▸ Written task
Output all the data exactly. Pictures do not belong in the copy.

▸ Supplied data
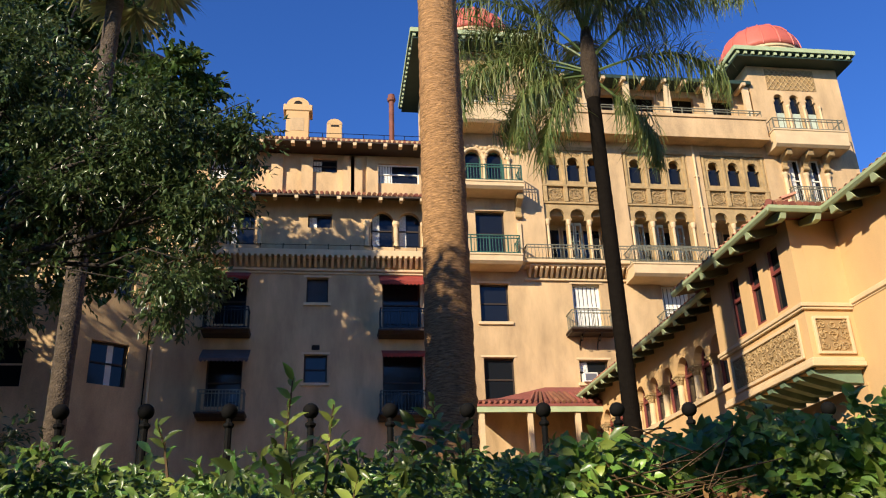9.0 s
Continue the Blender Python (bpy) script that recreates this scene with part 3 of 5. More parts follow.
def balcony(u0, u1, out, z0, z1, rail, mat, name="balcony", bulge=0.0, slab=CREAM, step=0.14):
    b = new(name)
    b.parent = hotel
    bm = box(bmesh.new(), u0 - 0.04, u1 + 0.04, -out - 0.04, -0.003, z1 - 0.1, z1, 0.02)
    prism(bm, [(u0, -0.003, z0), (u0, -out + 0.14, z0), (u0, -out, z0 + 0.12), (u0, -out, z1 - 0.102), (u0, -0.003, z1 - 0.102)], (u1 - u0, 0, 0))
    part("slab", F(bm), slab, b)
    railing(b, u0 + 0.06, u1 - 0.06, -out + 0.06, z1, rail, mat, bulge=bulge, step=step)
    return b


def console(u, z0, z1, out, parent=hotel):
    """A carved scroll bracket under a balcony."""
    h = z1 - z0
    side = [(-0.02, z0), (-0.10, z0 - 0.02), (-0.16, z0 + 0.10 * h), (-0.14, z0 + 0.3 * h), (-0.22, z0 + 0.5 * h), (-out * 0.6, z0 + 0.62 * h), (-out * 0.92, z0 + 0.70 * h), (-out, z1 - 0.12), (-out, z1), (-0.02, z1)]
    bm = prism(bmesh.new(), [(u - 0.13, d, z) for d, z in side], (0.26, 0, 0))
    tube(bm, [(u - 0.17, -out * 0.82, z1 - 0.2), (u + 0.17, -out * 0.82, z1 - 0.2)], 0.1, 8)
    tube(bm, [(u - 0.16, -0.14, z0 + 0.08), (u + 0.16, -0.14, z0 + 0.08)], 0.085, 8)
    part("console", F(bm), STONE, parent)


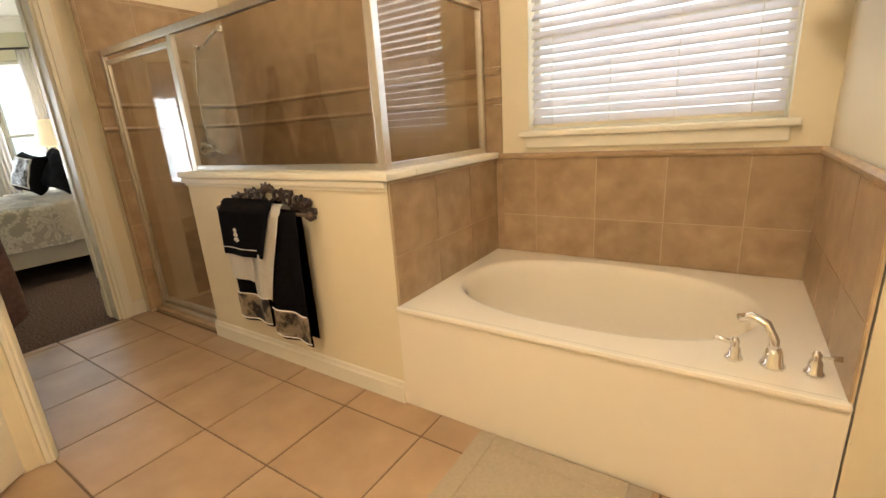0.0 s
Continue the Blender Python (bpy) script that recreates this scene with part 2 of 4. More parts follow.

▸ Correct answer
9.0 s
Continue the Blender Python (bpy) script that recreates this scene with part 3 of 5. More parts follow.
def balcony(u0, u1, out, z0, z1, rail, mat, name="balcony", bulge=0.0, slab=CREAM, step=0.14):
    b = new(name)
    b.parent = hotel
    bm = box(bmesh.new(), u0 - 0.04, u1 + 0.04, -out - 0.04, -0.003, z1 - 0.1, z1, 0.02)
    prism(bm, [(u0, -0.003, z0), (u0, -out + 0.14, z0), (u0, -out, z0 + 0.12), (u0, -out, z1 - 0.102), (u0, -0.003, z1 - 0.102)], (u1 - u0, 0, 0))
    part("slab", F(bm), slab, b)
    railing(b, u0 + 0.06, u1 - 0.06, -out + 0.06, z1, rail, mat, bulge=bulge, step=step)
    return b


def console(u, z0, z1, out, parent=hotel):
    """A carved scroll bracket under a balcony."""
    h = z1 - z0
    side = [(-0.02, z0), (-0.10, z0 - 0.02), (-0.16, z0 + 0.10 * h), (-0.14, z0 + 0.3 * h), (-0.22, z0 + 0.5 * h), (-out * 0.6, z0 + 0.62 * h), (-out * 0.92, z0 + 0.70 * h), (-out, z1 - 0.12), (-out, z1), (-0.02, z1)]
    bm = prism(bmesh.new(), [(u - 0.13, d, z) for d, z in side], (0.26, 0, 0))
    tube(bm, [(u - 0.17, -out * 0.82, z1 - 0.2), (u + 0.17, -out * 0.82, z1 - 0.2)], 0.1, 8)
    tube(bm, [(u - 0.16, -0.14, z0 + 0.08), (u + 0.16, -0.14, z0 + 0.08)], 0.085, 8)
    part("console", F(bm), STONE, parent)


0.0 s
Continue the Blender Python (bpy) script that recreates this scene with part 2 of 4. More parts follow.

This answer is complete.